Wednesday, February 19, 2020

Fall 2019 Recipients of the Sharon Borine Award

Students majoring in psychology must complete a capstone project to demonstrate appropriate expertise in an area of psychological research prior to graduation.  The Sharon Borine Award was established to recognize the best of these projects each semester.  Student projects are reviewed by section leaders, the course instructor, and a group of faculty reviewers in the Department of Psychology to select and rank the recipients.

Congratulations to the Fall 2019 recipients: Maddie Notti, Abigail Runyon, and Tamara Tyson!

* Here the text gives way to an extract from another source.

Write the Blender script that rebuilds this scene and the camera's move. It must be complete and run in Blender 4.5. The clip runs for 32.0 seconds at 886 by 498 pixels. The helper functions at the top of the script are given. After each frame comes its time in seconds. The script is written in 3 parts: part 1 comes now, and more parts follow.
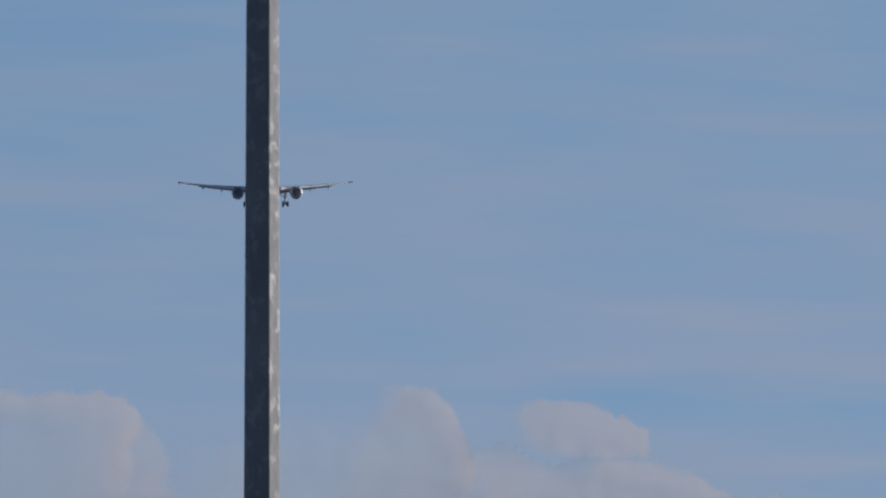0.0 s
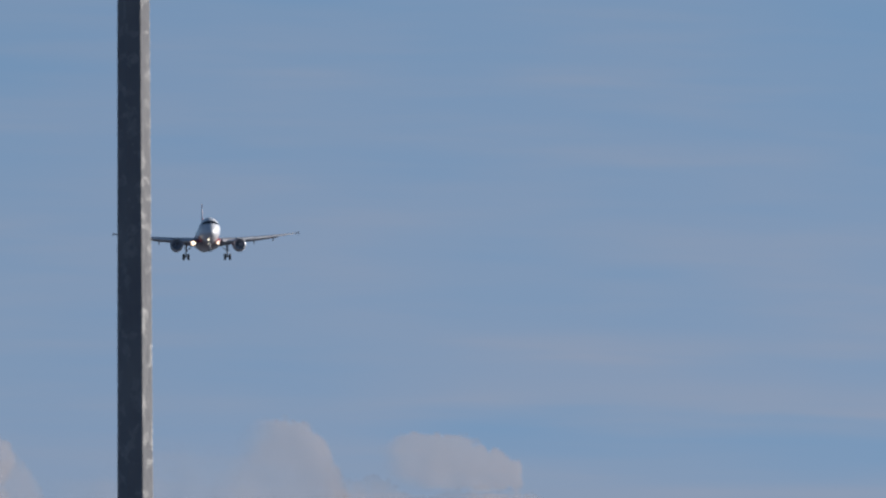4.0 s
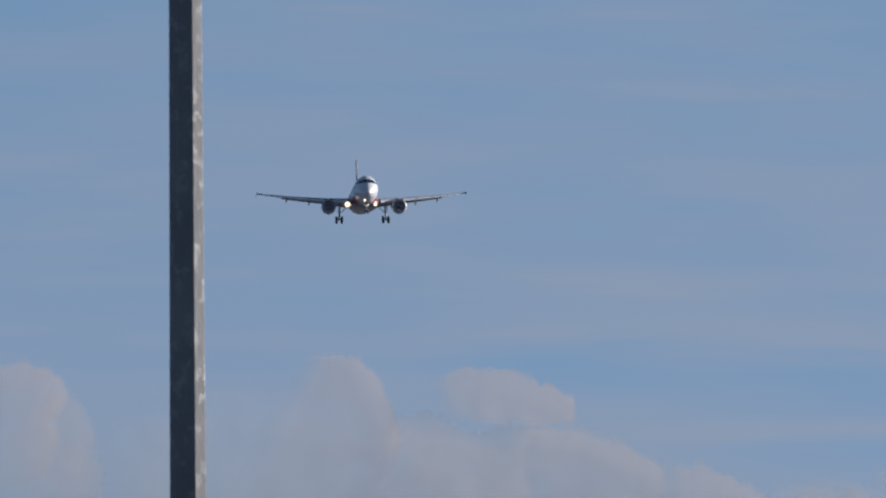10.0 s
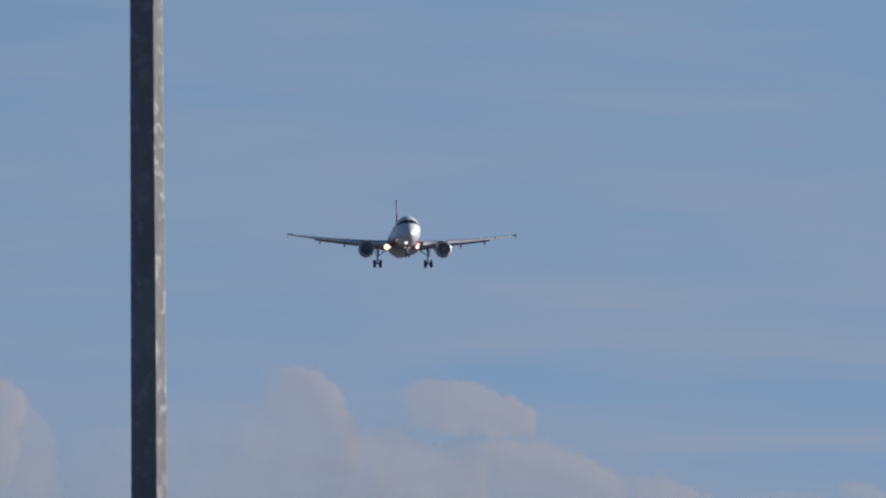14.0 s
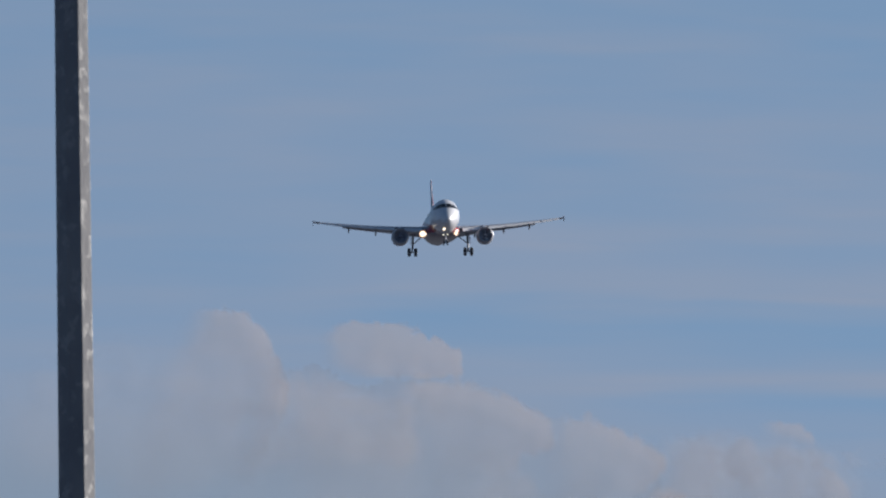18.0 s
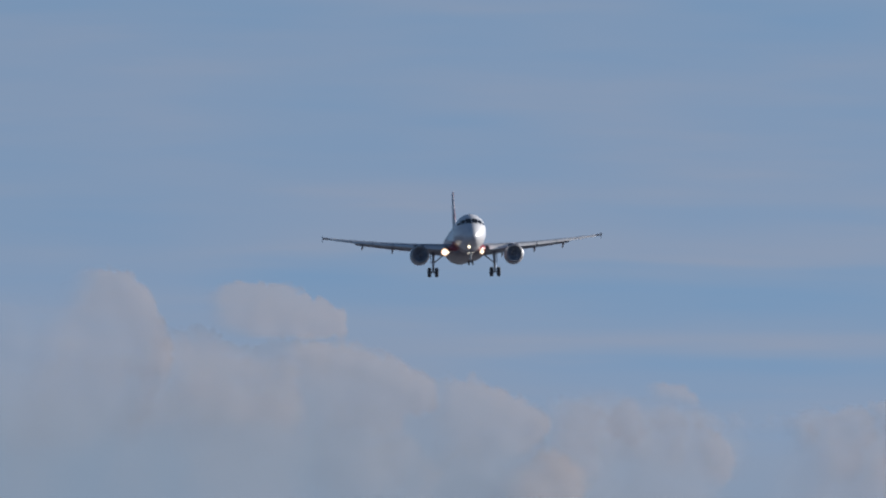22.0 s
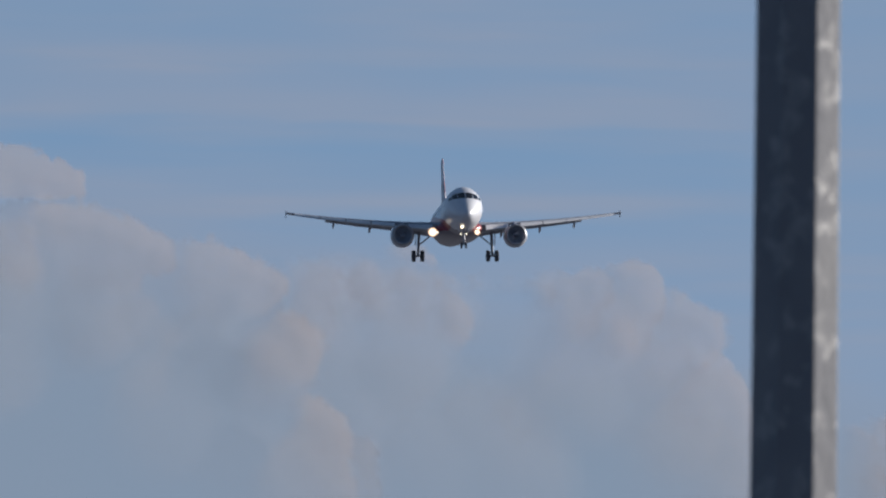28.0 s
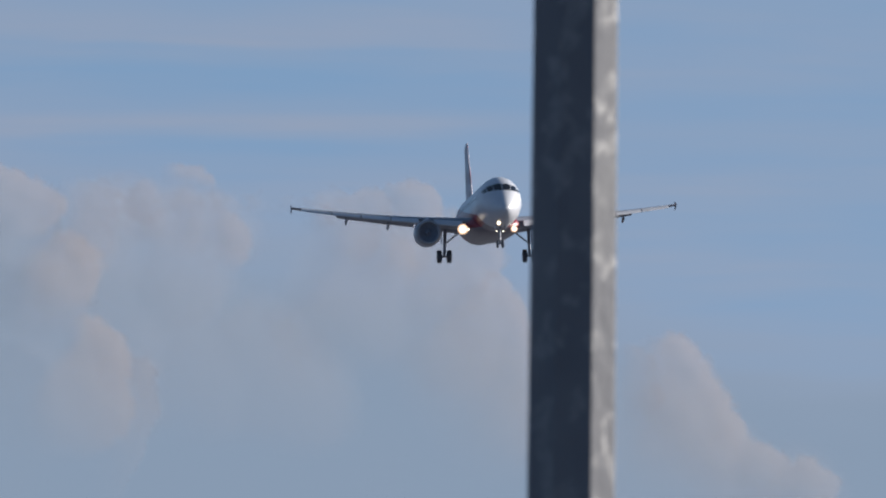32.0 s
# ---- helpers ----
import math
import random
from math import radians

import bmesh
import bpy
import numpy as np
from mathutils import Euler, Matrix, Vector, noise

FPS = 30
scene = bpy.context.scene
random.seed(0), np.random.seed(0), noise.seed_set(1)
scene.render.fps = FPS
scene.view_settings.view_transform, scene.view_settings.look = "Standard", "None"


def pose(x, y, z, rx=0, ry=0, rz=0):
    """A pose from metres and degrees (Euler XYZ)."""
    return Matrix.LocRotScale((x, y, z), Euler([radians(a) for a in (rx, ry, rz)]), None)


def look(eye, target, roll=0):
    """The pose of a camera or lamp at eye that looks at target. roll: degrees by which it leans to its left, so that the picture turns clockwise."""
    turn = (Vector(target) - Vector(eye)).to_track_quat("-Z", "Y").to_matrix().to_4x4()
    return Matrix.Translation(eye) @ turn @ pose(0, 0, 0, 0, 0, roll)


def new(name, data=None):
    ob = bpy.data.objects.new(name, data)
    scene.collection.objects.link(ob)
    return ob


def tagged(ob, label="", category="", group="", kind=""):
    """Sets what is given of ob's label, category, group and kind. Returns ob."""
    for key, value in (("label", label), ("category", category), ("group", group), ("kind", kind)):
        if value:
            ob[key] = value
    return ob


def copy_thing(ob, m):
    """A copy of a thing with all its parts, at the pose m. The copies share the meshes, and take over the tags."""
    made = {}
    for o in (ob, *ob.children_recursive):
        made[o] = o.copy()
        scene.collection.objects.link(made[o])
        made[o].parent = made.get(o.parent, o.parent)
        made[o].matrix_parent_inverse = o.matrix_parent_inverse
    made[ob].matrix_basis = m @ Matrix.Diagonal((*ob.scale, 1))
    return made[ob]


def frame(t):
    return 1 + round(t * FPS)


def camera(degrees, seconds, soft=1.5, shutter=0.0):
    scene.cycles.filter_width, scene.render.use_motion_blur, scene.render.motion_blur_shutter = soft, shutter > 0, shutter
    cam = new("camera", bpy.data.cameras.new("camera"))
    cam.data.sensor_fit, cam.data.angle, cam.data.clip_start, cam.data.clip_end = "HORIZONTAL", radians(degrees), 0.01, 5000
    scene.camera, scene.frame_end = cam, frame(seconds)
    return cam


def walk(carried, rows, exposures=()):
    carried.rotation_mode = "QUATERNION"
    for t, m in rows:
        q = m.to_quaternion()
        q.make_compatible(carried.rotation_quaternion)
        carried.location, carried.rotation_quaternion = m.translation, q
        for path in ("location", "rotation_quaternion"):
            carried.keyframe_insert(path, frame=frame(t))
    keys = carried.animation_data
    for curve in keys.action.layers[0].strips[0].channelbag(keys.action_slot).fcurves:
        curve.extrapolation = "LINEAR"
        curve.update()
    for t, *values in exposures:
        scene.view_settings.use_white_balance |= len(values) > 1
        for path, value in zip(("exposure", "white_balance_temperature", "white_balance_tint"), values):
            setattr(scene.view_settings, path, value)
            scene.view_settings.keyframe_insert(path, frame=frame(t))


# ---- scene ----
# ---- camera: stands still on the ground beside the approach and turns after the aircraft ----
EYE = Vector((0, 0, 1.7))
cam = camera(2.45, 32.0, soft=1.5)
cam.data.dof.use_dof = True
cam.data.dof.focus_distance = 240
cam.data.dof.aperture_fstop = 36


def facing(azimuth, elevation, lean):
    a, e = radians(azimuth), radians(elevation)
    way = Vector((math.sin(a) * math.cos(e), math.cos(a) * math.cos(e), math.sin(e)))
    return look(EYE, EYE + way * 100, lean)


walk(cam, [(t, facing(a, e, lean)) for t, a, e, lean in (
    (0.0, -0.2434, 2.1640, 0.06), (0.5, -0.2224, 2.1801, 0.09), (1.0, -0.1931, 2.2019, 0.14), (1.5, -0.1605, 2.2084, 0.17),
    (2.0, -0.1334, 2.2093, 0.21), (2.5, -0.1008, 2.2149, 0.21), (3.0, -0.0297, 2.2536, 0.03), (3.5, 0.0546, 2.2693, -0.09),
    (5.5, 0.1051, 2.1845, -0.69), (6.0, 0.0629, 2.1910, -0.69), (6.5, 0.0432, 2.1939, -0.72), (7.0, 0.0016, 2.1852, -0.66),
    (7.5, -0.0218, 2.1834, -0.59), (8.0, 0.0035, 2.2057, -0.55), (8.5, 0.0177, 2.1527, -0.47), (9.0, 0.0000, 2.0789, -0.40),
    (9.5, -0.0228, 2.0529, -0.35), (10.0, -0.0342, 2.0759, -0.34), (10.5, -0.0184, 2.1011, -0.36), (11.0, 0.0191, 2.0990, -0.39),
    (11.5, 0.0389, 2.1038, -0.40), (12.0, 0.0289, 2.1048, -0.39), (12.5, 0.0236, 2.0985, -0.41), (13.0, 0.0515, 2.1069, -0.42),
    (13.5, 0.0751, 2.1080, -0.34), (15.5, 0.0537, 2.0475, -0.60), (16.0, 0.0494, 1.9834, -0.63), (16.5, 0.0753, 1.9144, -0.67),
    (17.0, 0.1488, 1.9035, -0.72), (17.5, 0.2219, 1.9223, -0.77), (18.0, 0.2774, 1.9458, -0.72), (18.5, 0.2980, 1.9499, -0.66),
    (19.0, 0.3021, 1.9464, -0.65), (19.5, 0.3189, 1.9244, -0.66), (20.0, 0.3399, 1.8769, -0.58), (20.5, 0.3752, 1.8739, -0.49),
    (21.0, 0.4251, 1.8763, -0.53), (21.5, 0.5002, 1.8615, -0.58), (22.0, 0.5952, 1.8323, -0.60), (22.5, 0.6456, 1.7709, -0.65),
    (23.0, 0.6735, 1.6961, -0.69), (23.5, 0.7306, 1.6521, -0.68), (24.0, 0.8046, 1.6429, -0.63), (24.5, 0.8470, 1.6165, -0.61),
    (26.5, 1.0823, 1.5277, -0.60), (27.0, 1.1799, 1.4985, -0.60), (27.5, 1.2537, 1.4621, -0.57), (28.0, 1.3144, 1.4410, -0.57),
    (28.5, 1.3909, 1.4263, -0.56), (29.0, 1.4731, 1.3877, -0.51), (29.5, 1.5443, 1.3299, -0.48), (30.0, 1.6058, 1.2872, -0.47),
    (30.5, 1.6789, 1.2850, -0.47), (31.0, 1.7797, 1.2828, -0.48), (31.5, 1.8475, 1.2444, -0.52), (32.0, 1.9253, 1.2126, -0.60),
)], exposures=((0, 0.62), (14, 0.61), (20, 0.61), (24, 0.59), (27, 0.58), (29, 0.61), (30, 0.68), (31, 0.72), (32, 0.73)))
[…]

Maddie Notti received the 1st place for the paper titled “Could Early Long-Term Marijuana Use Increase One’s Risk for Alzheimer’s Disease?”  Notti receives a cash award of $250.
Through my work in labs at Minnesota, including but not limited to the Luciana Lab, studying the impact of marijuana use in young adults and at Johns Hopkins studying Alzheimer's Disease prevention I began to notice similarities between the two. Specifically, the importance of the hippocampus in both and similarities in memory deficits. Given the independent but increasing prevalence of both, I wondered if there could be a connection between them. While research has not looked jointly at marijuana use in early life and later development of Alzheimer's, the current findings on each topic further reinforce it is a possibility worth exploring. After graduation, I plan on pursuing a PhD in clinical psychology with a focus on forensics.

Abigail Runyon, 2nd place recipient for the paper titled “Mental Illness and Homelessness: The Bidirectional Relationship Between Mental Illness and Homelessness”  Runyon receives a cash award of $150.
I am planning to go to graduate school next fall. I am waiting to hear back from schools in Manhattan, NY where I have plans to move to this upcoming summer to pursue my Masters in Social Work (MSW). I hope to work as a social worker in a children’s hospital setting or in the juvenile system in the future. I am incredibly passionate about ending the stigma around mental health and doing my part to end unequal access to mental health treatment while working with youth and adolescents who have experienced trauma. 
I have spent the last 6 months working at Tubman, a local domestic violence shelter, where I have been exposed to the burden and prevalence of homelessness and how interconnected it is to mental health. This is where my interest in this topic arose and I learned how essential it is for our society to provide further services so fewer families and individuals are left without support and services to turn to in order to prevent and lessen the burden of homelessness.

Tamara Tyson was awarded 3rd place for The paper titled “A Review of the Distinction Between Complex Posttraumatic Stress Disorder and Borderline Personality Disorder.”  Tyson receives a cash award of $75.